◆ To do ◆
Every line with the word "made" in it should be extracted from the data that follows.

++++++

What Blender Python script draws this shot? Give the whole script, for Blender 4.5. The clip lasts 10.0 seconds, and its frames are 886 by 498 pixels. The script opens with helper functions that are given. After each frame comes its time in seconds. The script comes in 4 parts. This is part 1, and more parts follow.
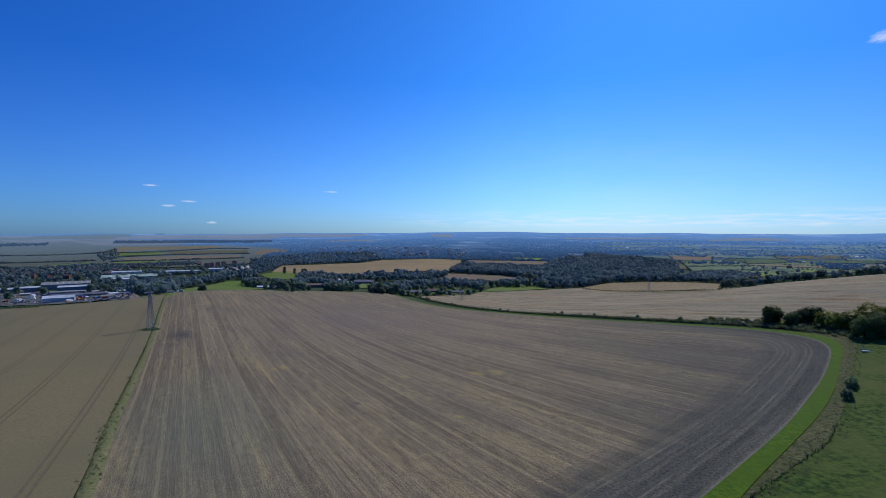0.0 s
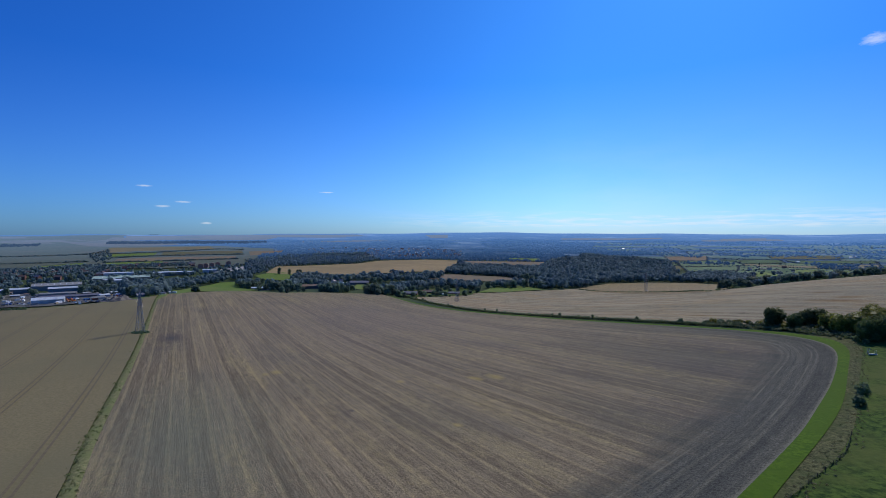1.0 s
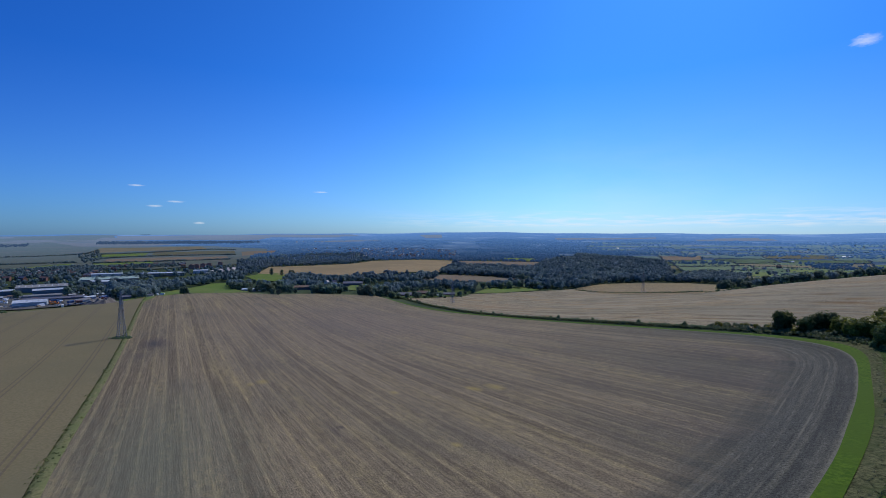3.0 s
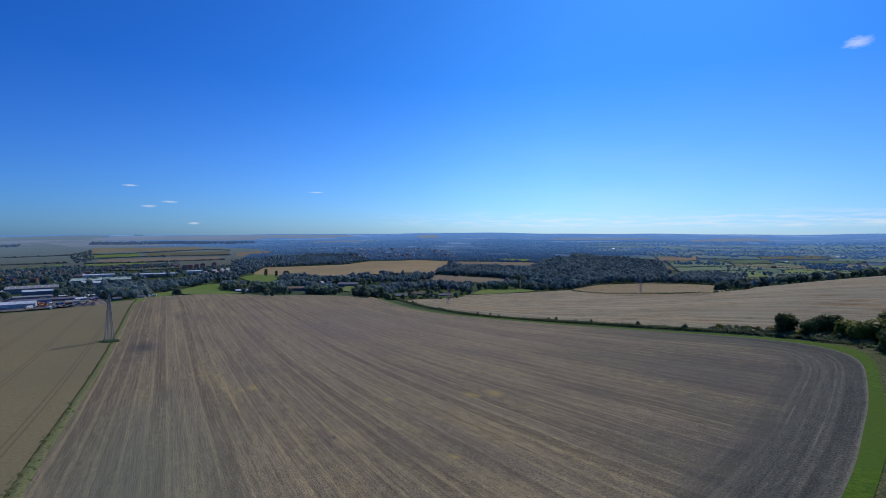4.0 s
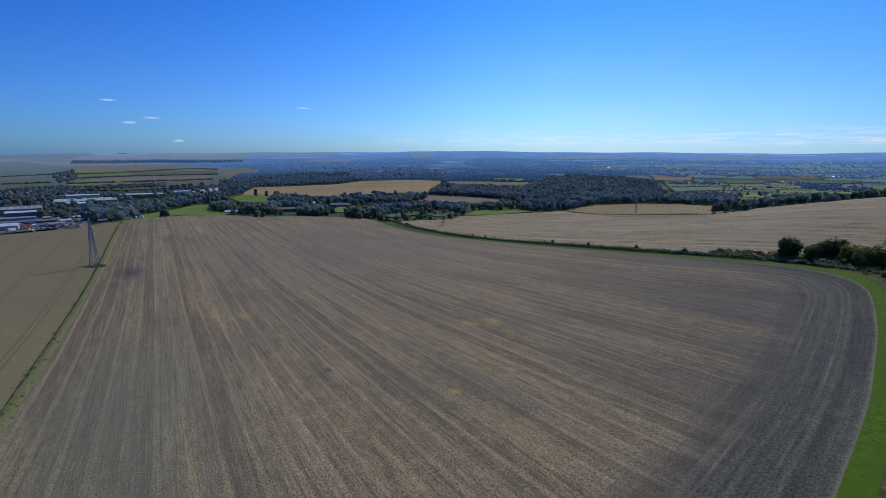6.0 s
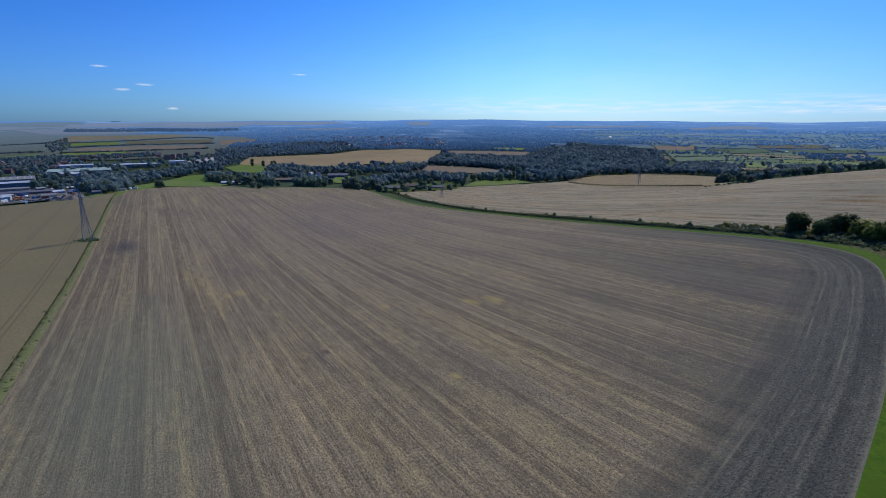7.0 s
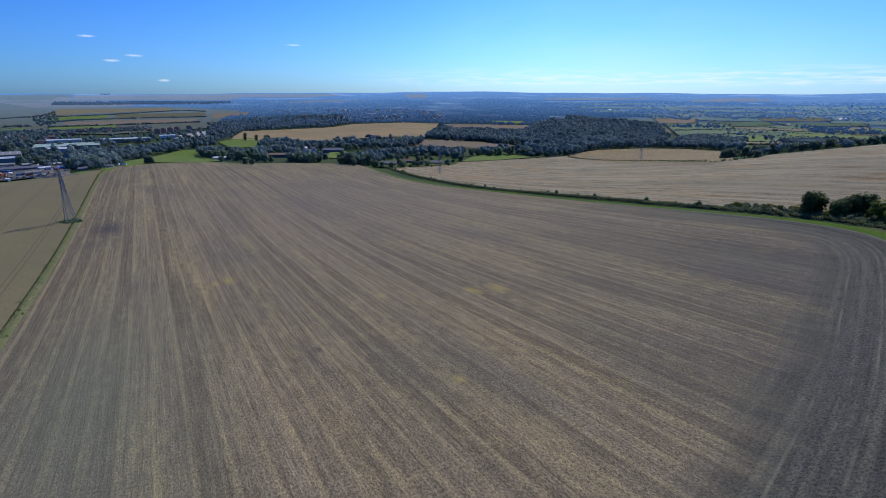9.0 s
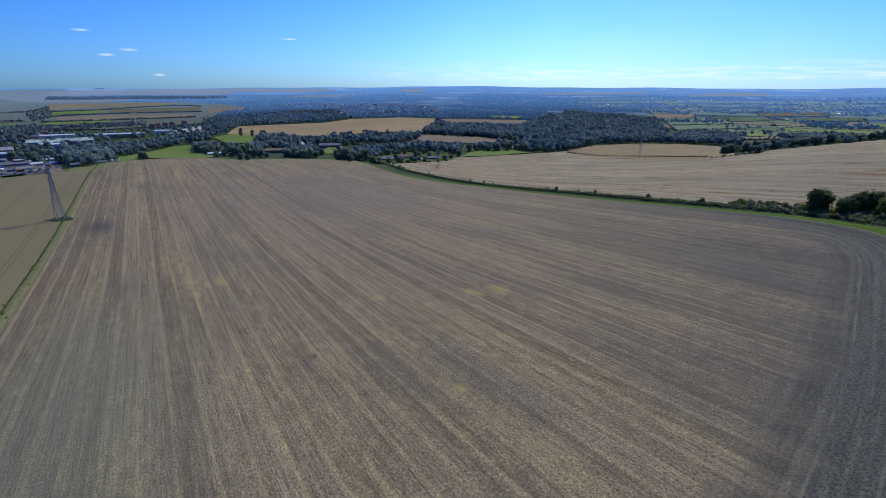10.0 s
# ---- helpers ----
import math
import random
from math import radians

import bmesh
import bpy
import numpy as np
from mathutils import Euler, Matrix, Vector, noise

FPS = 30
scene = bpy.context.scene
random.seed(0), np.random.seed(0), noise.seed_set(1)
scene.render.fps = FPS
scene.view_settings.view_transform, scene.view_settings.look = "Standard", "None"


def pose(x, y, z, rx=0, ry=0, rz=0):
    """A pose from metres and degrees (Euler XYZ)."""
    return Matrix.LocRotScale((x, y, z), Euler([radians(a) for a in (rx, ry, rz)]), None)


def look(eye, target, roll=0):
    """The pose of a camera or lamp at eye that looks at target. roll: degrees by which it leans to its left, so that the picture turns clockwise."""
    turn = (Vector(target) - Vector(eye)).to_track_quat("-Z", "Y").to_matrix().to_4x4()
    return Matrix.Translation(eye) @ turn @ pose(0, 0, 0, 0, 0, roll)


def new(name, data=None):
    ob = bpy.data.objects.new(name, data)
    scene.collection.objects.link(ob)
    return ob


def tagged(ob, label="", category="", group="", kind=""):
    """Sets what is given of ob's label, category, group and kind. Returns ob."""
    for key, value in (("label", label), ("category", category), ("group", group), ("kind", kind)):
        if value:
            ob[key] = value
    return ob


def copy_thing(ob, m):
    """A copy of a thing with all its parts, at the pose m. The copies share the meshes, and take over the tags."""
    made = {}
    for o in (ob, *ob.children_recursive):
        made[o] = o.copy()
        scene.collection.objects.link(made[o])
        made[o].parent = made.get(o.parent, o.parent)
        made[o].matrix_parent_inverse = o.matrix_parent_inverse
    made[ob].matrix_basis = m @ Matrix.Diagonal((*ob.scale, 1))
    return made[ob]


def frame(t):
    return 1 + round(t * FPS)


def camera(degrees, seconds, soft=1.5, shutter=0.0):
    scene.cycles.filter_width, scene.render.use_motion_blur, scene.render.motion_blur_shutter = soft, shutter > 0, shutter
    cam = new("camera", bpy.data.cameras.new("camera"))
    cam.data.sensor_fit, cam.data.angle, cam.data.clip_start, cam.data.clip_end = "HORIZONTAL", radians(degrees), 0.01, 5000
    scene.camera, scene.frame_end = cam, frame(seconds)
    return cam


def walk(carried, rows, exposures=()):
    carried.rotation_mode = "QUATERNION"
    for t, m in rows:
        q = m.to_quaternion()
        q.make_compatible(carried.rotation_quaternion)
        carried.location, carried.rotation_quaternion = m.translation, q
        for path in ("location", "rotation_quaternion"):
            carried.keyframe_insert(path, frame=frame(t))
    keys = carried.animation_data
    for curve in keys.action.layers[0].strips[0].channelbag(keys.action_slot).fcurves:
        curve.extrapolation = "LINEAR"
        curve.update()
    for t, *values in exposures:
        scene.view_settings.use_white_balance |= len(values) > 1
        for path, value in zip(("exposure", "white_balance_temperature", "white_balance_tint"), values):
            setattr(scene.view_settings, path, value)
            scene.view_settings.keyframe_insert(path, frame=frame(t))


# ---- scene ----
# ---- camera ----
cam = camera(85.80, 10.0, 0.75)
# seconds, x, y, z, heading to the right, pitch, lean to the left
ROWS = [
    (0.0, 0.00, -0.00, 67.00, 0.00, -1.74, 0.22),
    (0.5, -0.35, 2.82, 66.94, 0.37, -1.71, 0.22),
    (1.0, -0.55, 5.71, 67.02, 0.52, -1.67, 0.20),
    (1.5, -0.80, 8.67, 67.17, 0.62, -1.69, 0.18),
    (2.0, -1.03, 11.74, 67.40, 0.84, -1.70, 0.19),
    (2.5, -1.17, 14.71, 67.41, 1.00, -1.71, 0.17),
    (4.0, -1.53, 23.41, 67.74, 1.72, -1.65, 0.17),
    (4.5, -1.83, 26.46, 68.01, 1.96, -2.20, 0.18),
    (5.0, -2.23, 29.21, 68.38, 2.25, -5.02, 0.20),
    (5.5, -2.46, 31.83, 68.43, 2.47, -8.49, 0.21),
    (7.0, -2.93, 40.22, 69.92, 2.74, -14.91, 0.28),
    (7.5, -3.01, 43.04, 70.41, 2.77, -16.04, 0.27),
    (8.0, -3.04, 45.86, 70.62, 2.85, -16.90, 0.28),
    (8.5, -3.24, 48.65, 70.67, 3.01, -17.52, 0.26),
    (9.0, -3.38, 51.45, 70.67, 3.10, -17.99, 0.23),
    (9.5, -3.62, 54.11, 70.67, 3.25, -18.33, 0.26),
    (10.0, -3.74, 56.69, 70.74, 3.42, -18.57, 0.24),
]


def heading(x, y, z, yaw, pitch, roll):
    a, b = radians(yaw), radians(pitch)
    ahead = Vector((math.sin(a) * math.cos(b), math.cos(a) * math.cos(b), math.sin(b)))
    return look((x, y, z), Vector((x, y, z)) + ahead, roll)


walk(cam, [(t, heading(*r)) for t, *r in ROWS], exposures=[(0.0, 0.0), (4.0, -0.03), (5.5, -0.04), (7.0, 0.07), (8.0, 0.17), (9.0, 0.23), (10.0, 0.3)])

# ---- sun and sky ----
SUN_AZ, SUN_EL = radians(36), radians(43)
sun_dir = Vector((math.sin(SUN_AZ) * math.cos(SUN_EL), math.cos(SUN_AZ) * math.cos(SUN_EL), math.sin(SUN_EL)))
sun = new("sun", bpy.data.lights.new("sun", "SUN"))
sun.data.energy, sun.data.angle, sun.data.color = 3.3, radians(0.53), (1.0, 0.93, 0.82)
sun.matrix_world = look(sun_dir * 500, (0, 0, 0))


def node(tree, kind):
    return tree.nodes.new(kind)


def maths(tree, op, a, b=None, clamp=False):
    n = node(tree, "ShaderNodeMath")
    n.operation, n.use_clamp = op, clamp
    for i, v in enumerate((a, b)):
        if v is None:
            continue
        if isinstance(v, (int, float)):
            n.inputs[i].default_value = v
        else:
            tree.links.new(v, n.inputs[i])
    return n.outputs[0]


def mixed(tree, fac, a, b, blend="MIX"):
    n = node(tree, "ShaderNodeMix")
    n.data_type, n.blend_type = "RGBA", blend
    for i, v in ((0, fac), (6, a), (7, b)):
        if isinstance(v, (int, float)):
            n.inputs[i].default_value = v
        elif isinstance(v, tuple):
            n.inputs[i].default_value = (*v, 1)
        else:
            tree.links.new(v, n.inputs[i])
    return n.outputs[2]


def ramp(tree, fac, lo, hi):
    n = node(tree, "ShaderNodeMapRange")
    n.clamp = True
    n.inputs[1].default_value, n.inputs[2].default_value = lo, hi
    tree.links.new(fac, n.inputs[0])
    return n.outputs[0]


def grain(tree, vector, scale, detail=3.0, rough=0.55):
    n = node(tree, "ShaderNodeTexNoise")
    n.inputs["Scale"].default_value, n.inputs["Detail"].default_value, n.inputs["Roughness"].default_value = scale, detail, rough
    tree.links.new(vector, n.inputs["Vector"])
    return n.outputs[0]


def turned(tree, vector, angle=0.0, scale=(1, 1, 1)):
    a = node(tree, "ShaderNodeMapping")
    a.inputs["Rotation"].default_value = (0, 0, angle)
    b = node(tree, "ShaderNodeMapping")
    b.inputs["Scale"].default_value = scale
    tree.links.new(vector, a.inputs["Vector"])
    tree.links.new(a.outputs[0], b.inputs["Vector"])
    return b.outputs[0]


world = bpy.data.worlds.new("sky")
scene.world = world
world.use_nodes = True
wt = world.node_tree
wt.nodes.clear()
sky = node(wt, "ShaderNodeTexSky")
sky.sky_type, sky.sun_disc = "NISHITA", False
sky.sun_elevation, sky.sun_rotation, sky.altitude, sky.air_density, sky.dust_density, sky.ozone_density = SUN_EL, SUN_AZ, 150, 1.0, 0.6, 3.0
way = node(wt, "ShaderNodeTexCoord").outputs["Generated"]
parts = node(wt, "ShaderNodeSeparateXYZ")
wt.links.new(way, parts.inputs[0])
tone = node(wt, "ShaderNodeHueSaturation")
tone.inputs["Saturation"].default_value = 1.0
tint = mixed(wt, ramp(wt, parts.outputs[2], 0.0, 0.3), (0.385, 0.645, 1.12), (0.125, 0.475, 1.07))
aside = mixed(wt, ramp(wt, parts.outputs[0], -0.65, 0.1), (0.585, 0.77, 0.94), (1.12, 1.16, 1.14))
aside = mixed(wt, ramp(wt, parts.outputs[0], 0.25, 0.7), aside, (0.76, 0.84, 0.93))
wt.links.new(mixed(wt, 1.0, mixed(wt, 1.0, sky.outputs[0], tint, "MULTIPLY"), aside, "MULTIPLY"), tone.inputs["Color"])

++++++

◆ Solution to this problem ◆
    made = {}
        made[o] = o.copy()
        scene.collection.objects.link(made[o])
        made[o].parent = made.get(o.parent, o.parent)
        made[o].matrix_parent_inverse = o.matrix_parent_inverse
    made[ob].matrix_basis = m @ Matrix.Diagonal((*ob.scale, 1))
    return made[ob]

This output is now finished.